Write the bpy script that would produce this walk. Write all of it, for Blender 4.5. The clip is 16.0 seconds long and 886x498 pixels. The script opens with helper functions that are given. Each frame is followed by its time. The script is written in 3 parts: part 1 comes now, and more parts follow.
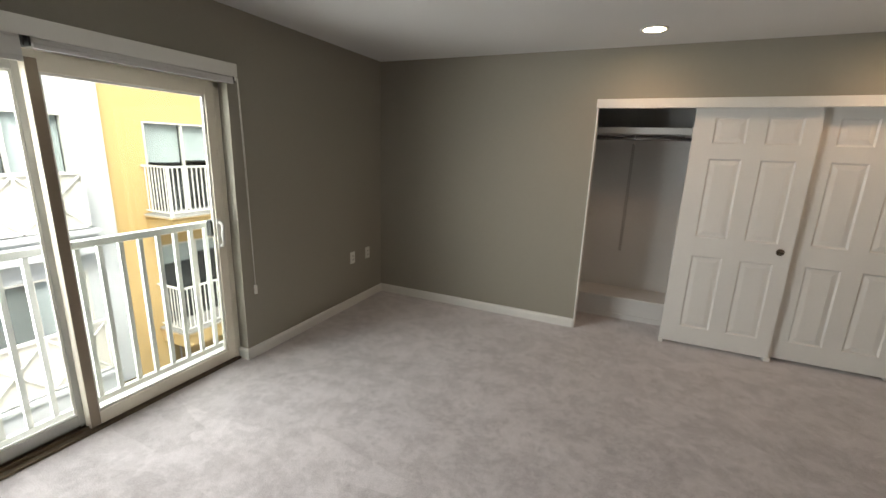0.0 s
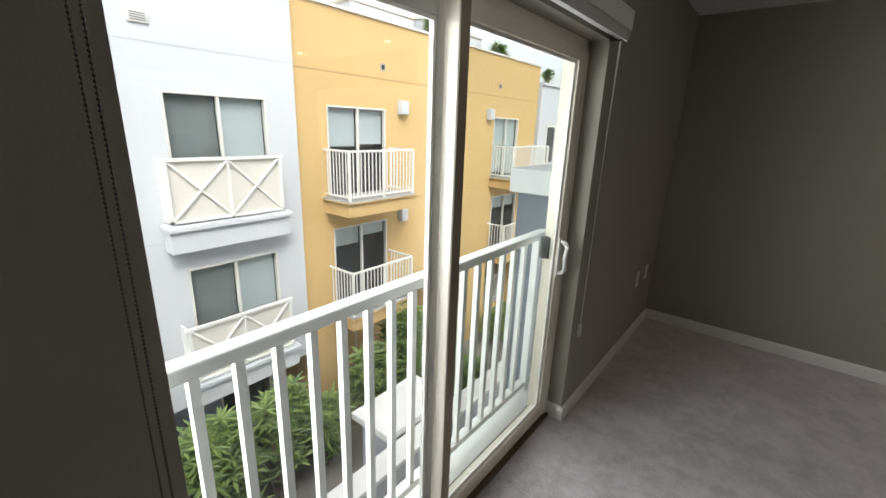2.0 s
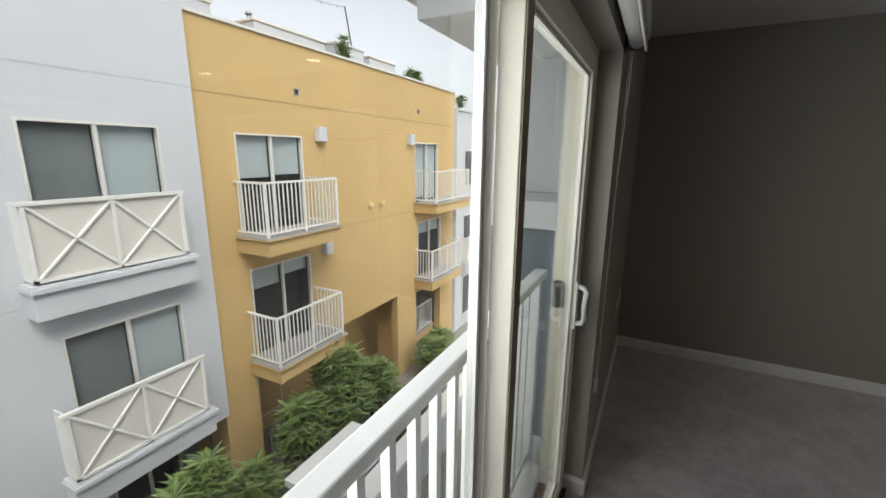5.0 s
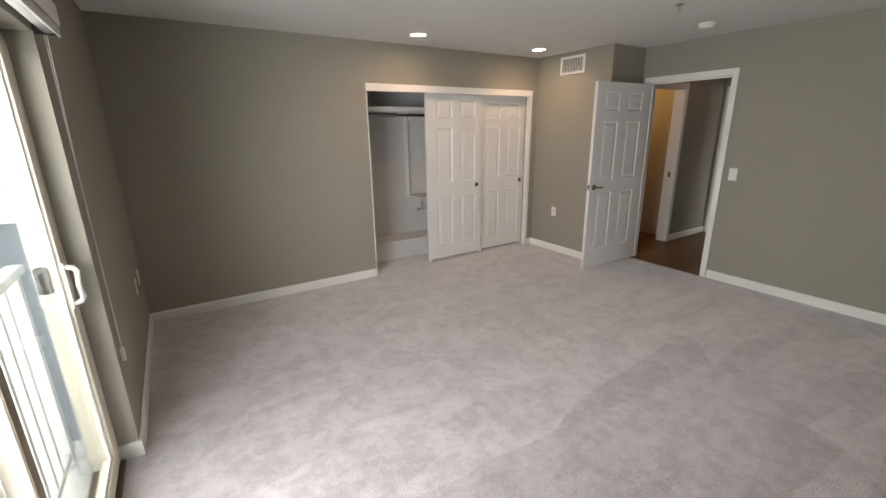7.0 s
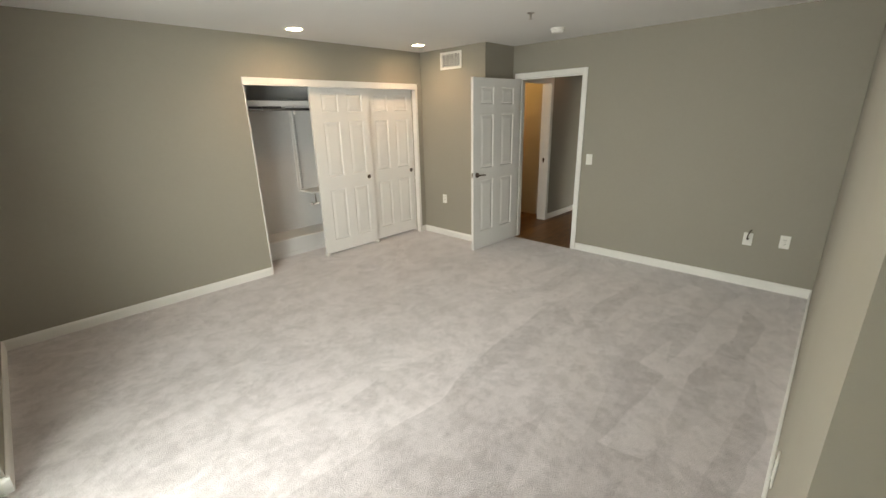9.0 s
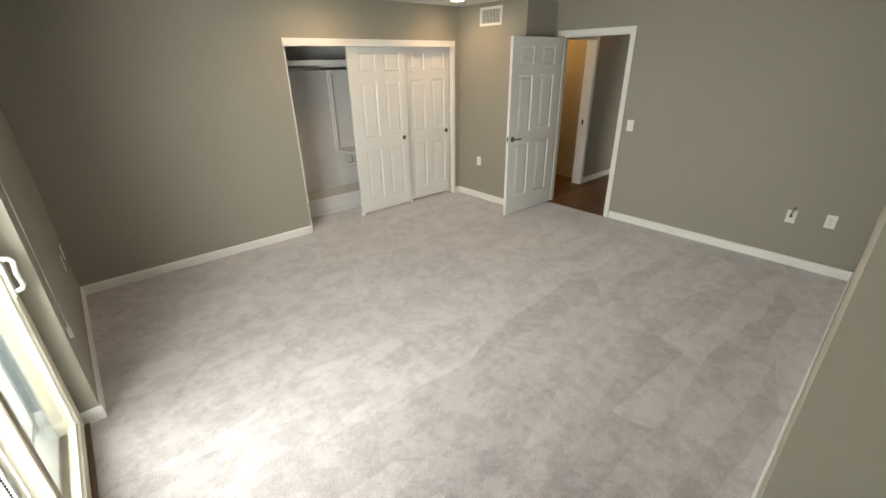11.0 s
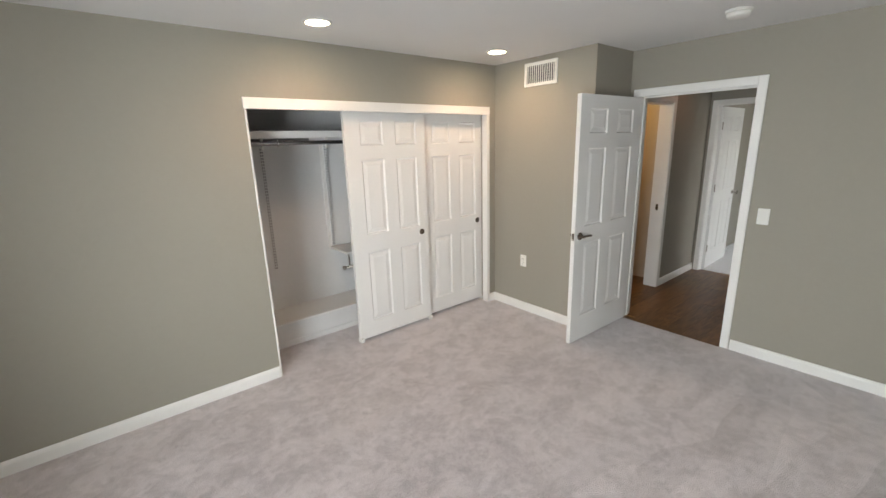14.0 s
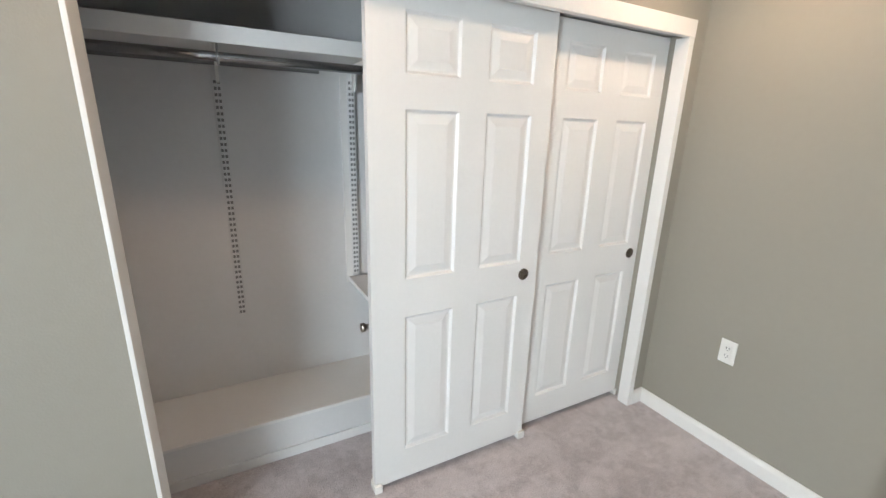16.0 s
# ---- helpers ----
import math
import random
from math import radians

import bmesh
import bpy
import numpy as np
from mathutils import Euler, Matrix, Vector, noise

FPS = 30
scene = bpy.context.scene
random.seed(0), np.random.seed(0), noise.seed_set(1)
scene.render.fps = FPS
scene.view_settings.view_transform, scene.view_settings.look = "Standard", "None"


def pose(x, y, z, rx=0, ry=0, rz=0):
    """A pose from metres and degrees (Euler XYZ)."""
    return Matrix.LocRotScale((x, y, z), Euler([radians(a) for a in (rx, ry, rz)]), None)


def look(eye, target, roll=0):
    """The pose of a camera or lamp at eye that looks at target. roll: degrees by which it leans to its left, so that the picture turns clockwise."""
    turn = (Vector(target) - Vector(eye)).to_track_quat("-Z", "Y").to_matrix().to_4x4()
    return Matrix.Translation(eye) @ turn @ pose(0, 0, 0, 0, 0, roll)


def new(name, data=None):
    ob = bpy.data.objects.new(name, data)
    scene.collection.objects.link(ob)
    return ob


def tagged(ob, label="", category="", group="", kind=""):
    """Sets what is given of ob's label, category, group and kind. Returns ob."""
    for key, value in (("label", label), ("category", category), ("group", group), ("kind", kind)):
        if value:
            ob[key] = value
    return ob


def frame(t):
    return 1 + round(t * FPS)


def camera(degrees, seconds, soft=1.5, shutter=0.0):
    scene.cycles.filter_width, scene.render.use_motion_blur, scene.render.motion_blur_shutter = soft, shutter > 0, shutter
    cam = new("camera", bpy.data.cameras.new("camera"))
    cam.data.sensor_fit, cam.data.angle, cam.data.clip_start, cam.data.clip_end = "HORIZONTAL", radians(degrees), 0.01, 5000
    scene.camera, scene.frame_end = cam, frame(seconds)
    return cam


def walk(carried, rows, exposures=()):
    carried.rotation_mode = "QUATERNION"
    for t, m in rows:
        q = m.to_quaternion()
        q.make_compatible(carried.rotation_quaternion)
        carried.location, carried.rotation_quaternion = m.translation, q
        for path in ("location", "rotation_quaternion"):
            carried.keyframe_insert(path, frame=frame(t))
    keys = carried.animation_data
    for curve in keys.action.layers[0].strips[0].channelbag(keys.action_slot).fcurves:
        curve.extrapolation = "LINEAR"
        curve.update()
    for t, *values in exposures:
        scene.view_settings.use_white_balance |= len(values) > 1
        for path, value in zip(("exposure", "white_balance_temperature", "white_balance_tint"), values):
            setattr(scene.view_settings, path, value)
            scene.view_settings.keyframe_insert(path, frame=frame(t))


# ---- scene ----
cam = camera(93.6, 16.0)
PATH = [
    (0, (0.1, 0.081, 1.586), (-0.689, 1.859, 1.12), 2.0),
    (0.5, (-0.415, 0.019, 1.583), (-1.24, 1.789, 1.152), 2.2),
    (1, (-0.886, -0.001, 1.571), (-1.982, 1.606, 1.105), 0.8),
    (1.5, (-1.325, -0.033, 1.577), (-2.45, 1.536, 1.056), 1.1),
    (2, (-1.664, 0.094, 1.568), (-2.854, 1.601, 1.008), 2.0),
    (2.5, (-1.939, 0.301, 1.566), (-3.169, 1.758, 0.966), 3.3),
    (3, (-2.166, 0.437, 1.535), (-3.326, 1.927, 0.876), 3.1),
    (3.2, (-2.251, 0.489, 1.546), (-3.371, 2.014, 0.9), 2.4),
    (5.3, (-2.166, 0.229, 1.572), (-2.924, 2.03, 1.146), -0.8),
    (5.5, (-2.124, 0.176, 1.562), (-2.715, 2.031, 1.102), -1.0),
    (6, (-2.094, 0.068, 1.534), (-2.088, 2.001, 1.022), -1.8),
    (6.5, (-2.013, -0.069, 1.576), (-1.397, 1.754, 1.03), -1.9),
    (7, (-1.996, -0.226, 1.581), (-0.963, 1.395, 1.026), -0.8),
    (7.5, (-1.98, -0.355, 1.571), (-0.679, 1.059, 1.016), -1.1),
    (8, (-1.968, -0.409, 1.565), (-0.516, 0.852, 1.016), -2.1),
    (8.5, (-1.983, -0.418, 1.572), (-0.559, 0.847, 0.961), -2.1),
    (9, (-2.008, -0.456, 1.652), (-0.649, 0.874, 1.033), -1.4),
    (9.2, (-2.032, -0.465, 1.659), (-0.744, 0.912, 0.991), -1.5),
    (11.5, (-2.052, -0.505, 1.829), (-0.874, 0.875, 0.989), -1.1),
    (12, (-1.98, -0.469, 1.822), (-0.835, 0.931, 0.968), -1.4),
    (12.5, (-1.858, -0.303, 1.805), (-0.76, 1.148, 0.976), -2.0),
    (13, (-1.642, 0.041, 1.721), (-0.482, 1.533, 1.066), -4.4),
    (13.5, (-1.364, 0.456, 1.71), (-0.158, 1.944, 1.136), -3.2),
    (14, (-1.065, 0.882, 1.704), (0.156, 2.388, 1.21), -1.7),
    (14.5, (-0.803, 1.315, 1.698), (0.55, 2.753, 1.384), -2.2),
    (15, (-0.474, 1.74, 1.64), (0.853, 3.201, 1.321), 0.2),
    (15.5, (-0.174, 2.154, 1.587), (0.991, 3.719, 1.151), 1.7),
    (16, (0.031, 2.588, 1.517), (0.946, 4.28, 0.971), 1.6),
]
EXPOSURES = [(0, 2.6, 6950, 9), (1.0, 2.5, 6750, 10), (1.5, 2.1, 6600, 11), (2.0, 1.65, 6600, 11), (2.5, 1.15, 6600, 11), (3.2, 1.0, 6650, 11), (5.3, 1.0, 6600, 11), (6.0, 1.3, 6500, 14), (6.5, 2.2, 6600, 14), (7.0, 2.85, 6850, 13),
             (7.5, 3.1, 6950, 9), (8.0, 3.25, 7150, 6), (9.2, 3.25, 7250, 5), (11.5, 3.2, 7150, 5), (12.5, 3.2, 7050, 6), (13.5, 3.35, 6700, 8), (14.5, 3.5, 6250, 9), (16, 3.6, 5950, 6)]
walk(cam, [(t, look(eye, target, roll)) for t, eye, target, roll in PATH], EXPOSURES)

# ---- world and lights ----
world = bpy.data.worlds.new("sky")
scene.world = world
world.use_nodes = True
wn = world.node_tree
sky = wn.nodes.new("ShaderNodeTexSky")
sky.sky_type, sky.sun_disc = "NISHITA", False
sky.sun_elevation, sky.sun_rotation = radians(52), radians(120)
sky.dust_density, sky.air_density, sky.ozone_density = 4.0, 1.0, 1.0
pale = wn.nodes.new("ShaderNodeHueSaturation")
pale.inputs["Saturation"].default_value = 0.25
wn.links.new(sky.outputs[0], pale.inputs["Color"])
wn.links.new(pale.outputs[0], wn.nodes["Background"].inputs[0])
wn.nodes["Background"].inputs[1].default_value = 0.138
sun_data = bpy.data.lights.new("sun", "SUN")
sun_data.energy, sun_data.angle, sun_data.color = 0.5, radians(30), (1.0, 0.96, 0.9)
sun = new("sun", sun_data)
sun.matrix_world = pose(0, 0, 12, 38, 0, 50)


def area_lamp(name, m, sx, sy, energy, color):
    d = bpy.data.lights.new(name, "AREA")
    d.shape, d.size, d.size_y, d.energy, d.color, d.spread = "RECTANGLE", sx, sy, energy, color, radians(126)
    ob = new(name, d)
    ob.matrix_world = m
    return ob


WARM = (1.0, 0.52, 0.29)


def down_lamp(x, y, z, energy, spread=155):
    d = bpy.data.lights.new("downlight_bulb", "SPOT")
    d.energy, d.color, d.spot_size, d.spot_blend, d.shadow_soft_size = energy, WARM, radians(spread), 0.7, 0.06
    ob = new("downlight_bulb", d)
    ob.matrix_world = pose(x, y, z)
    return ob


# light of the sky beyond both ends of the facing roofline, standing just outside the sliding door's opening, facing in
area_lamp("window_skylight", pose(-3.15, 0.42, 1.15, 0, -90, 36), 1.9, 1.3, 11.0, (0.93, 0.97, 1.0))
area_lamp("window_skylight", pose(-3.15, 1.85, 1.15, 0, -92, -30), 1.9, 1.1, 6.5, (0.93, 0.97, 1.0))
down_lamp(0.105, 3.445, 2.395, 1.3)
down_lamp(1.66, 3.46, 2.395, 1.3)
down_lamp(3.9, 2.5, 2.40, 0.4)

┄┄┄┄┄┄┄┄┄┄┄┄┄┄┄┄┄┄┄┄

→ **PROBLEM DESCRIPTION**: Identify each line holding the string "frame", and copy it out.

→ **REPLY**:
Write the bpy script that would produce this walk. Write all of it, for Blender 4.5. The clip is 16.0 seconds long and 886x498 pixels. The script opens with helper functions that are given. Each frame is followed by its time. The script is written in 3 parts: part 1 comes now, and more parts follow.
def frame(t):
    scene.camera, scene.frame_end = cam, frame(seconds)
            carried.keyframe_insert(path, frame=frame(t))
            scene.view_settings.keyframe_insert(path, frame=frame(t))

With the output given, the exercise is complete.